Sería menos difícil constituir la democracia si los políticos nos hiciéramos dos cuestionamientos. Primero, al aspirar a un cargo, interrogarnos si es uno el idóneo, si se tienen los méritos, atributos y capacidades para desempeñarlo. Segundo, estando en el puesto, preguntarse si la permanencia o el intento de continuar en él resulta más dañino que benéfico para la comunidad.
Se ha sostenido que el poder no cambia a las personas, sino que, al ocupar una posición relevante, aflora la verdadera personalidad. Sin embargo, hay quienes sostienen que el poder sí ejerce una cierta condicionante y entonces se cambia para bien o para mal. Es decir, el poder detona vicios y virtudes. Creo que ambas opiniones son acertadas. Se debe poseer cierta fortaleza de carácter, sustentada en convicciones y deberes para no caer en las tentaciones inherentes al cargo. Sin esta condición, paulatinamente, casi en forma imperceptible, el gobernante va transformando su personalidad, cometiendo el peor pecado capital: la soberbia.
Desde los primeros textos en la historia de la humanidad, aparecen reflexiones sobre los abusos de quienes ejercen el mando y la forma de evitarlo o castigarlo.
En tiempos recientes han proliferado muchos estudios sobre el populismo, gobernantes que tienen a la ley como principal enemiga. Son irresponsables y no tienen conciencia de las consecuencias de sus decisiones con tal de preservar sus privilegios. Me parece que siempre los ha habido y los seguirá habiendo. Son parte de la condición humana.
En contraste, el acucioso analista político Raudel Ávila, en un reciente artículo, citaba al pensador Hans Magnus Enzensberger, quien habla sobre los héroes de la retirada, aquellos que, en condiciones adversas, le dieron prioridad al cumplimiento de sus obligaciones frente a la posibilidad de ser defenestrados, ejemplo de ello son Adolfo Suárez y Mijaíl Gorbachov. Hoy tenemos a Joe Biden, a mi juicio, un buen presidente, pero que, en el afán de reelegirse, pone en alto riesgo no tan sólo a su país, sino también al resto del mundo.

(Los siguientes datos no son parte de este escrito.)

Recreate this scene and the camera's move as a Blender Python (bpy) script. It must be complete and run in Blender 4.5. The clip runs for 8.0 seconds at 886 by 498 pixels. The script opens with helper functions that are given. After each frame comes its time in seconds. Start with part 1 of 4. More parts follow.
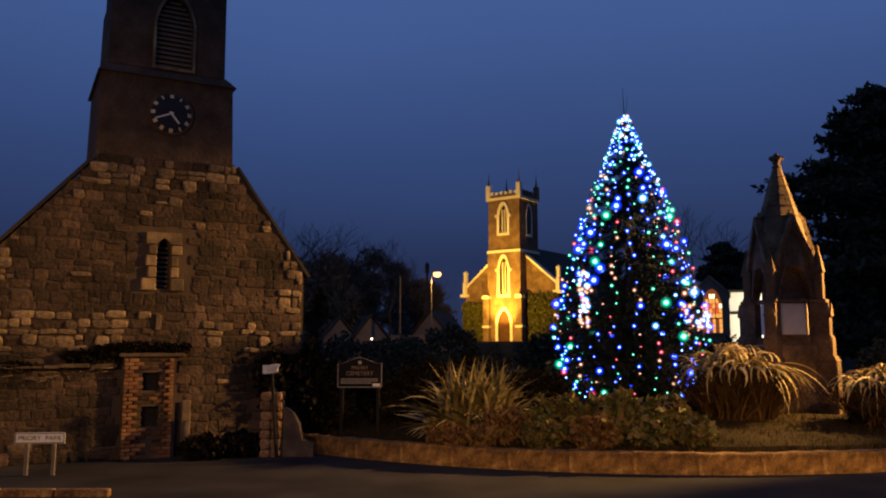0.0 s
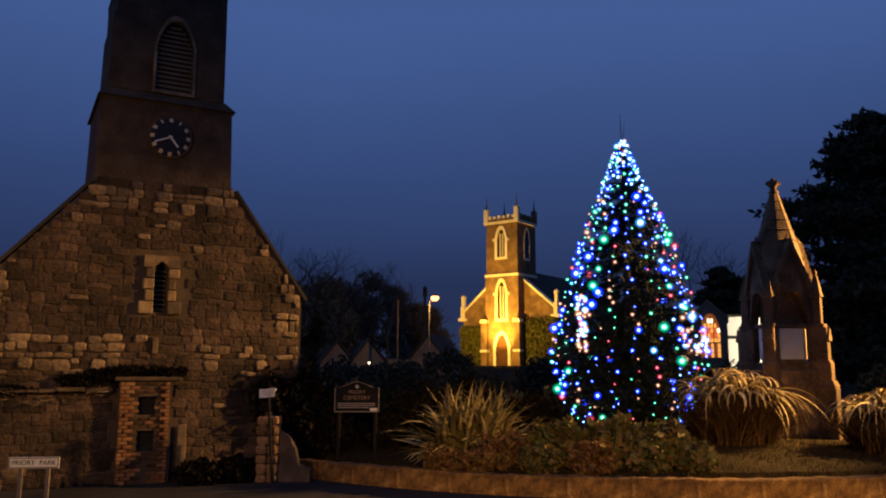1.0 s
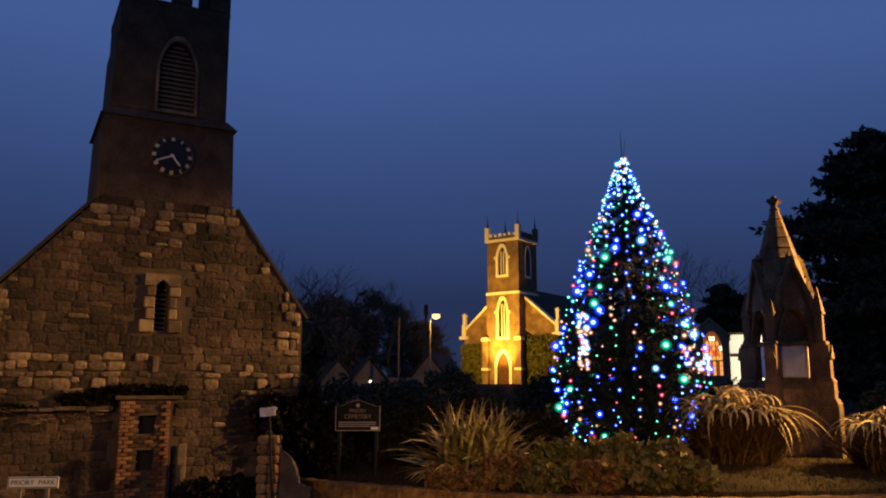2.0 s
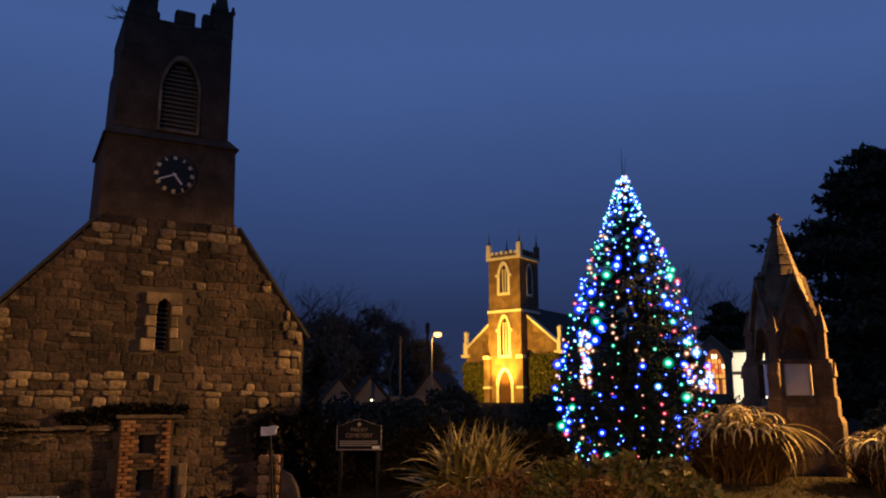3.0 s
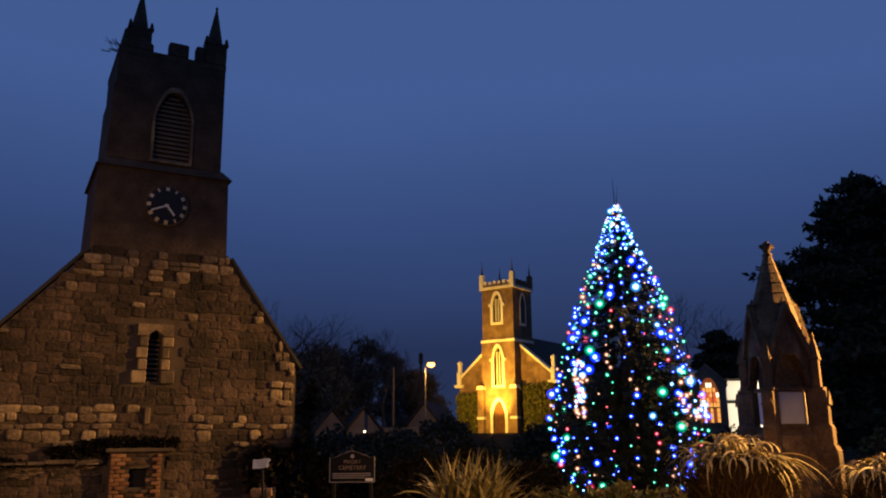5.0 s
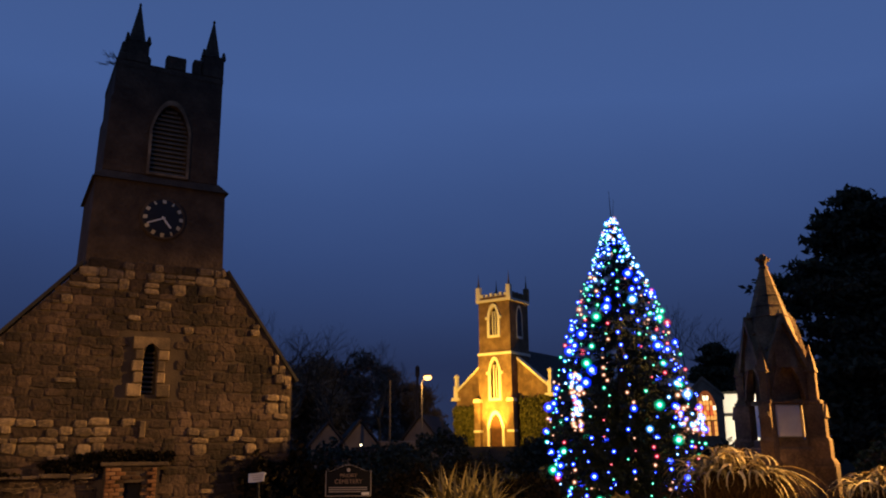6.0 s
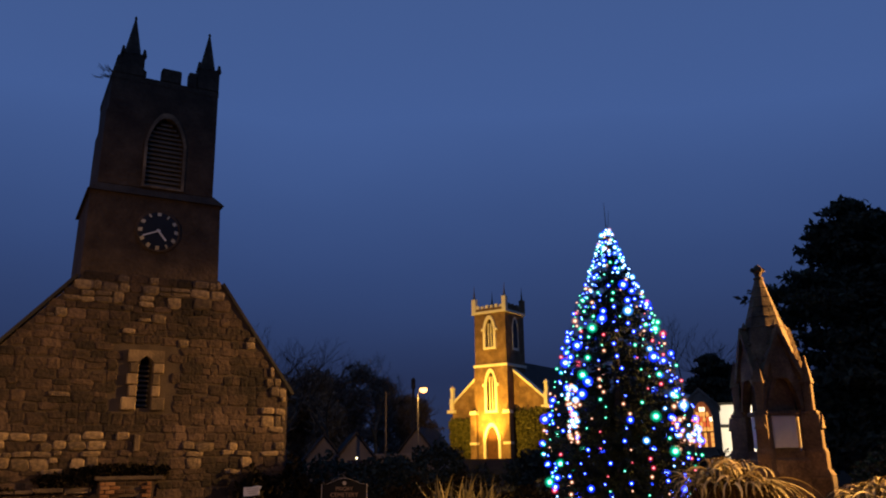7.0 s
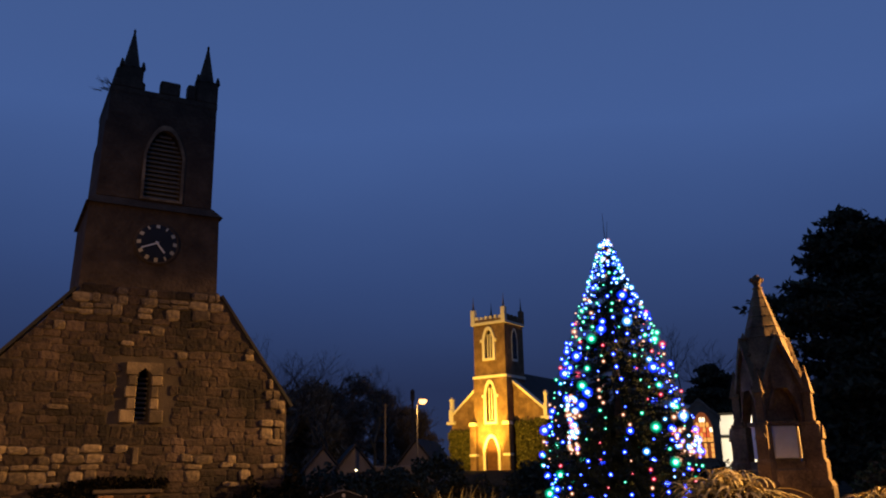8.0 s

En el otro extremo están los que llamo villanos obcecados. Aquellos que, engolosinados con su posición y sin importar los sufrimientos de sus gobernados, se aferran a la conservación de sus prebendas. América Latina es, para su infortunio, prolífica en estos casos. A tal grado que nuestros literatos han obtenido varios premios relatando sus desmanes.
Ahora el peligro se cierne sobre nuestro país. Hay que decirlo, nuestra cacareada transición hacia la democracia ha fracasado. Lo importante es evitar mayores males. No hay personas indispensables o imprescindibles. Lo mismo en los gobiernos que en los partidos. Lo urgente es, sin darle muchas vueltas, mantener el Estado de derecho, por muy precario que parezca y por muy endebles que sean sus instituciones. Hacia ese objetivo deben encaminarse los consensos.
Algunas reflexiones ajenas y muy pertinentes. Gandhi: nuestra verdadera fortaleza es tener conciencia de nuestras limitaciones. José Vasconcelos: los hombres se clasifican en constructores y destructores. Tony Blair: los partidos son abiertos o cerrados. Es obsoleto ubicarlos como de izquierda o de derecha.
Antonio Caso decía que no se destruye lo que no se reemplaza. Ahí está el problema de la 4T. Se está desmantelando el sistema político que inició con la Constitución de 1917 y que se fue decantando en el transcurso del siglo XX. Nada ha funcionado para suplantarlo.
Se habla de reinventar instituciones, algo absurdo. La política no es un asunto de imaginación, sino de memoria. Hay que quitarle lo complicado a lo que de por sí es complejo. Pongamos nuestra prioridad en lo elemental. Sujetarse a la normatividad vigente. No tiene caso ordenar, en lo más respetable que tenemos, acciones de imposible cumplimiento.
Termino con Shakespeare: “No debemos hacer un espantapájaros con la ley”.